Anas and Ammar Al-Kadry |
As is my routine every night, while in my bed, I fading in and out of sleep, I listen to late night radio. In the wee hours of Saturday nights they broadcast from Ireland, through RTÉ Radio 1, documentaries which are usually very compelling, and I am more often wide awake to listen intently, because these programs are so interesting, often very moving, and leave lasting impressions.
Within Canada we in the beginning stages of accepting 25,000 refugees, and within my own very rural community we are going through the process of getting prepared to accept a family. I've heard bits and pieces of what life has been like for these individuals, and their families fleeing for their lives, but I haven't heard anything really detailed about what has happened to them.
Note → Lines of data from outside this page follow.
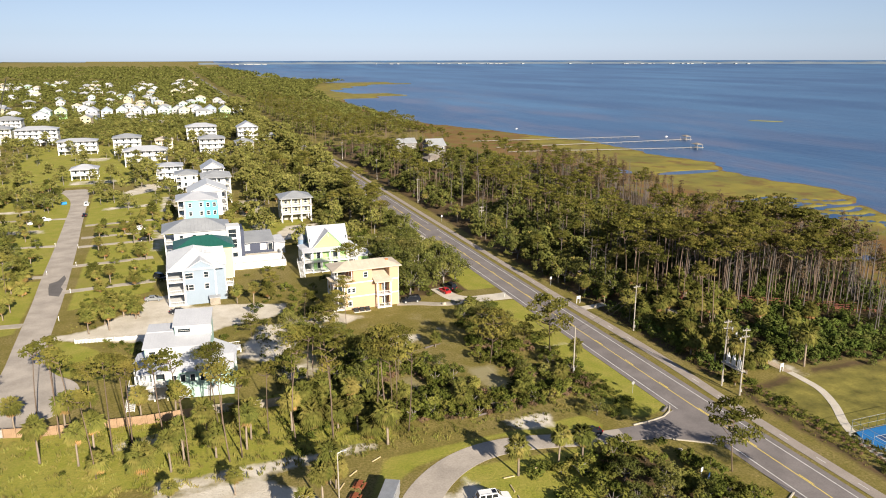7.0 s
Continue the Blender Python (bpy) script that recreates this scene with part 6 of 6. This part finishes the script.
M_TIMBER = surface("pale_timber", (0.42, 0.33, 0.18), (0.58, 0.48, 0.28), 3.0, 0.85, 0.2)
for x, y, rz in ((-66, 59.5, 40), (-61.5, 62.3, 30), (-68.5, 56.5, 55), (-43.4, 50, 0), (-44.2, 47, 85), (-44.4, 44, 80), (-44.6, 40.6, 75), (-37.5, 51, 5)):
    log_stop(x, y, rz)


def picnic_table(x, y, rz):
    e = thing("picnic_table", "rust-orange picnic table on the sand", "table", (x, y, 0), rz, "picnic tables")
    for k in range(5):
        part("plank", Solid().box(-0.9, 0.9, -0.38 + k * 0.155, -0.24 + k * 0.155, 0.72, 0.77), M_ORANGE, e)
    for sy in (-1, 1):
        part("bench", Solid().box(-0.9, 0.9, sy * 0.75 - 0.13, sy * 0.75 + 0.13, 0.42, 0.47), M_ORANGE, e)
    for sx in (-0.6, 0.6):
        part("leg", Solid().tube((sx, -0.6, 0), (sx, 0.2, 0.72), 0.05, 0.05, 5), M_ORANGE, e)
        part("leg", Solid().tube((sx, 0.6, 0), (sx, -0.2, 0.72), 0.05, 0.05, 5), M_ORANGE, e)
        part("brace", Solid().box(sx - 0.04, sx + 0.04, -0.8, 0.8, 0.36, 0.42), M_ORANGE, e)


picnic_table(-69.2, 48.6, 65)
picnic_table(-67.4, 52.4, 60)
picnic_table(-66.0, 55.4, 58)


def lamp_post(x, y, h, rz):
    e = thing("street_lamp", "slim grey lamp post with a flat lamp head", "street lamp", (x, y, 0), rz, "lamp posts")
    part("pole", Solid().tube((0, 0, 0), (0, 0, h), 0.1, 0.07, 8), M_POLE, e)
    part("arm", Solid().tube((0, 0, h - 0.1), (0.9, 0, h + 0.1), 0.04, 0.035, 6), M_STEEL, e)
    part("lamp_head", loft([(0.6, 0.1, h + 0.02, h + 0.16, 0.03), (1.4, 0.16, h + 0.06, h + 0.18, 0.04)]), M_STEEL, e)


lamp_post(-69.5, 53.8, 7.5, 10)
lamp_post(-129.5, 72, 7.5, 0)

# ---- power poles and wires ----


def power_pole(x, y, h, label="weathered wooden power pole", arms=1, rz=0.0):
    e = thing("power_pole", label, "pole", (x, y, 0), rz, "power poles")
    part("pole", Solid().limb([(0, 0, 0), (0.03, 0, h / 2), (0, 0, h)], [0.17, 0.14, 0.1], 8), M_POLE, e)
    for k in range(arms):
        z = h - 0.5 - k * 1.3
        part("crossarm", Solid().box(-0.06, 0.06, -0.8, 0.8, z - 0.06, z + 0.06), M_POLE, e)
        for u in (-0.7, -0.3, 0.3, 0.7):
            part("insulator", Solid().tube((0, u, z + 0.07), (0, u, z + 0.32), 0.05, 0.03, 6), M_STEEL, e)
    part("meter_box", Solid().box(-0.16, 0.16, -0.3, -0.14, 0.9, 1.5), M_STEEL, e)
    return e


def wire(a, b, sag=0.7, r=0.018, owner=None):
    n = 10
    pts = [tuple(Vector(a).lerp(Vector(b), k / n) - Vector((0, 0, sag * 4 * (k / n) * (1 - k / n)))) for k in range(n + 1)]
    e = thing("power_line", "thin sagging overhead wire", "wire", pts[0], 0, "overhead wires")
    part("wire", Solid().limb([tuple(Vector(p) - Vector(pts[0])) for p in pts], [r] * (n + 1), 4), M_RUBBER, e)


power_pole(10.5, 60.4, 14.0, "tall wooden pole carrying a transformer platform", 2, 80)
power_pole(10.4, 65.3, 14.0, "tall wooden pole carrying a transformer platform", 2, 80)
bank = thing("transformer_bank", "pale grey transformers on a platform between two poles", "transformer", (10.45, 62.8, 5.2), 91)
part("platform", Solid().box(-2.7, 2.7, -0.5, 0.5, 0, 0.14), M_POLE, bank, "timber platform")
for sy in (-0.3, 0.3):
    part("beam", Solid().box(-2.9, 2.9, sy - 0.07, sy + 0.07, -0.22, 0), M_STEEL, bank)
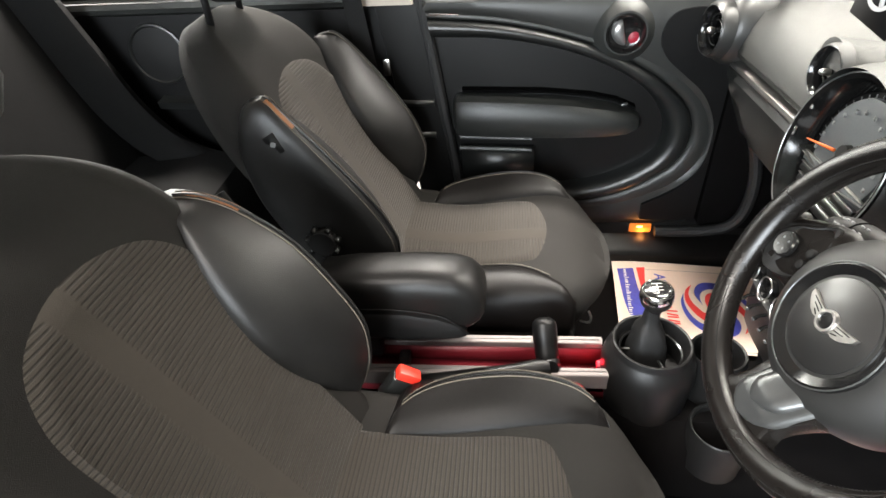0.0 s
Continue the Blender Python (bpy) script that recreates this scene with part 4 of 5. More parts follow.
for path, rad, mat, lab in (([(0.41, 0.095, 0.665), (0.47, 0.102, 0.676), (0.508, 0.105, 0.682), (0.545, 0.108, 0.680)], [0.010, 0.018, 0.0195, 0.005], M_STALK, "grey bullet-shaped wiper stalk"),
                            ([(0.33, 0.092, 0.700), (0.27, 0.082, 0.706), (0.230, 0.077, 0.698), (0.200, 0.072, 0.689)], [0.010, 0.014, 0.0175, 0.009], M_SWITCH, "black indicator stalk")):
    line = smooth_line(path, 16)
    radii = [along(((0, rad[0]), (5, rad[1]), (11, rad[2]), (13, rad[2] * 0.90), (14, rad[2] * 0.78), (15, rad[2] * 0.58), (16, rad[3])), k) for k in range(17)]
    st = part("stalk", tube(line, radii, 18, flat=0.75), mat, dash, lab)
    part("stalk_ring", tube([line[9] + Vector((0, (radii[9] + 0.0003) * 1.0 * math.cos(a), (radii[9] + 0.0003) * math.sin(a) * 0.78)) for a in [2 * math.pi * k / 24 for k in range(24)]], 0.0009, 6, True), M_VOID, st, "dark joint ring")
    for k in (7, 8, 10, 11, 12):
        p, r = line[k], radii[k]
        for a in (0.5, 1.15):
            part("mark", rbox(p.x, p.y - r * 1.0 * math.cos(a), p.z + r * 0.78 * math.sin(a), 0.004, 0.003, 0.0022, 0.0005, 1, pose(0, 0, 0, -35, 0, 0)), M_TICK, st)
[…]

These are powerful stories that need to be told, resulting in a real appreciation for who these individuals are, what they have experienced, as Anas and Ammar Al-Kadry, and for the kind of unimaginable, and incredible suffering, dangers they have endured and overcome.
The documentary story by Nicoline Greer, called Sand, Sea, and Smugglers conveys in an in depth way, that enables us to understand the kind of incredible, resilient strength existing within and among these individuals, a strength that many of us can only imagine in a lifetime.
This kind of documentary, and the stories refugees have to tell, might help us to rearrange our values here in our privileged Western world, and what is really important, and perhaps to even see what own purpose in life might be.